Bryan Fischer: Dinosaurs Went Extinct Because Plants Died Out After Noah’s Flood November 28, 2018

Bryan Fischer: Dinosaurs Went Extinct Because Plants Died Out After Noah’s Flood

The American Family Association’s radio host Bryan Fischer gave listeners an education on how dinosaurs went extinct during yesterday’s episode of his “Focal Point” show.

It wasn’t the right education… but it supported his view that the Flintstones is a documentary, with humans and dinosaurs living in harmony with each other.

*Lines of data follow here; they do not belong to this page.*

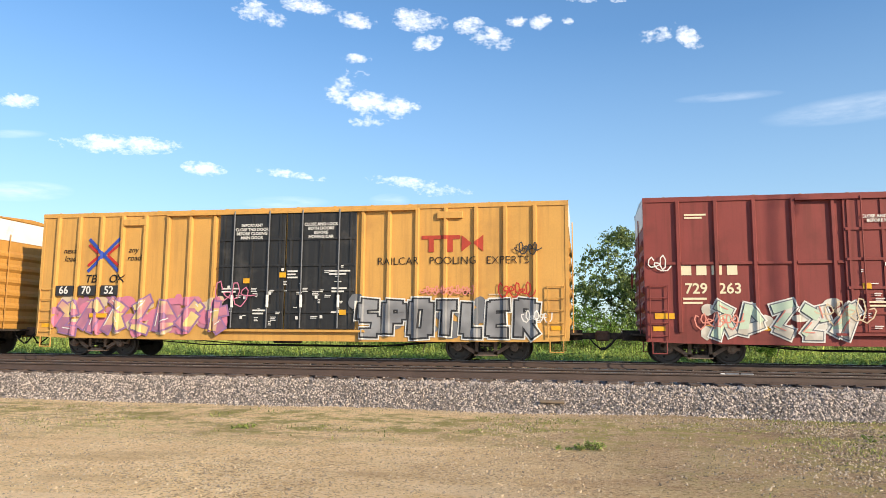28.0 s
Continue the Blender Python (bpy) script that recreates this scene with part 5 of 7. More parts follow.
    for q in range(36):
        a = q * math.pi / 18
        prof.append((1.45 * math.copysign(abs(math.cos(a)) ** 0.55, math.cos(a)), 0.54 + 0.44 * math.copysign(abs(math.sin(a)) ** 0.85, math.sin(a))))
    tank_mat = TANKG if six else TANKB
    t = part("fuel_tank", pr(prof, "x", ta, tb), tank_mat, e, smooth=False)
    for xx in (ta, tb):
        part("tank_end_weld", pr([(a * 1.006, 0.54 + (b - 0.54) * 1.02) for a, b in prof], "x", xx - 0.02, xx + 0.02), tank_mat, t)
    for k in (-1, 1):
        part("filler", lathe(bmesh.new(), (ta + 0.62 * (tb - ta), k * 1.40, 0.80), (0, k, 0), [(0, 0.085), (0.03, 0.085), (0.032, 0.055), (0.015, 0.05), (0.02, 0.0)], 14), UNDER if paint is not RED else CAPRED, t)
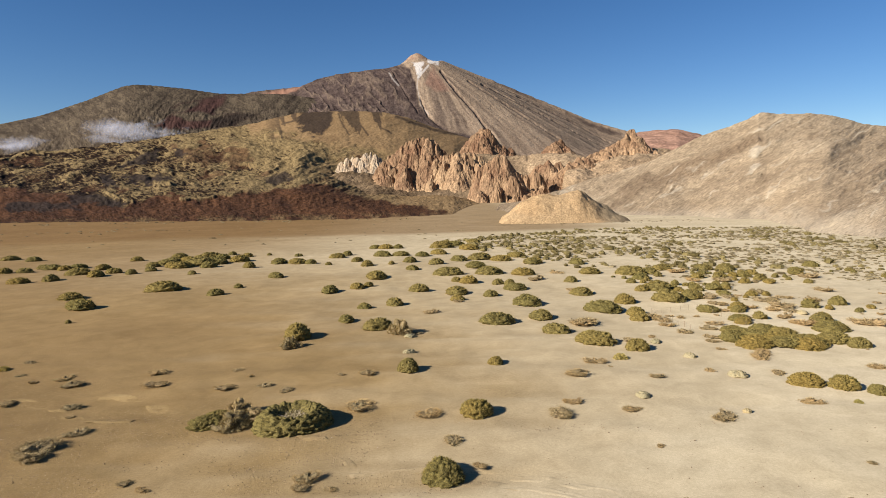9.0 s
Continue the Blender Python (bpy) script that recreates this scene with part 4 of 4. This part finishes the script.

“I have no hesitation in saying this because I do not doubt the word of God,” Fischer said, “that man coexisted with dinosaurs. Now, people will tell me I’m a neanderthal, I’m a Cro-Magnon, this is superstition, this is an old wive’s tale; I don’t care because my trust and confidence is in the word of God. So that word of God indicates that we walked the earth with dinosaurs.

Fischer asserted that “you had little tiny dinosaurs on the Ark,” but they didn’t survive after the flood receded because all of the vegetation had been destroyed.

“When these giant dinosaurs, who were what? They were vegetarians, they were herbivores,” he said. “Now, the Tyrannosaurus was obviously a carnivore, with the kind of teeth it had, but what’s it going to eat? It has to eat herbivores, right? What else is there to eat?”

“If all of the vegetation is wiped out, what are the [herbivores] going to eat?” Fischer asked, rhetorically. “So they die out. They just literally starve to death and the Tyrannosauruses don’t have anything to eat, so they starve to death.”

So the plants died out, which led to the extinction of herbivore dinosaurs, which led to the extinction of carnivorous dinosaurs.

But if all the plants were wiped out… what about all the other herbivores that still exist today? Kyle Mantyla at Right Wing Watch asks:

If a lack of vegetation following the flood caused these small, young herbivore dinos to starve and die off, then what did other herbivores like goats, sheep, deer, camels, giraffes, horses, rabbits, elephants, and kangaroos eat?

Also, all of this seems like something God should’ve worked out much earlier in His master plan…

And this is just assuming Fischer’s underlying assumptions are right. They’re not. There was approximately a 65-million-year gap between the extinction of dinosaurs and the rise of our own species. Not that a neanderthal like Fischer would ever accept that.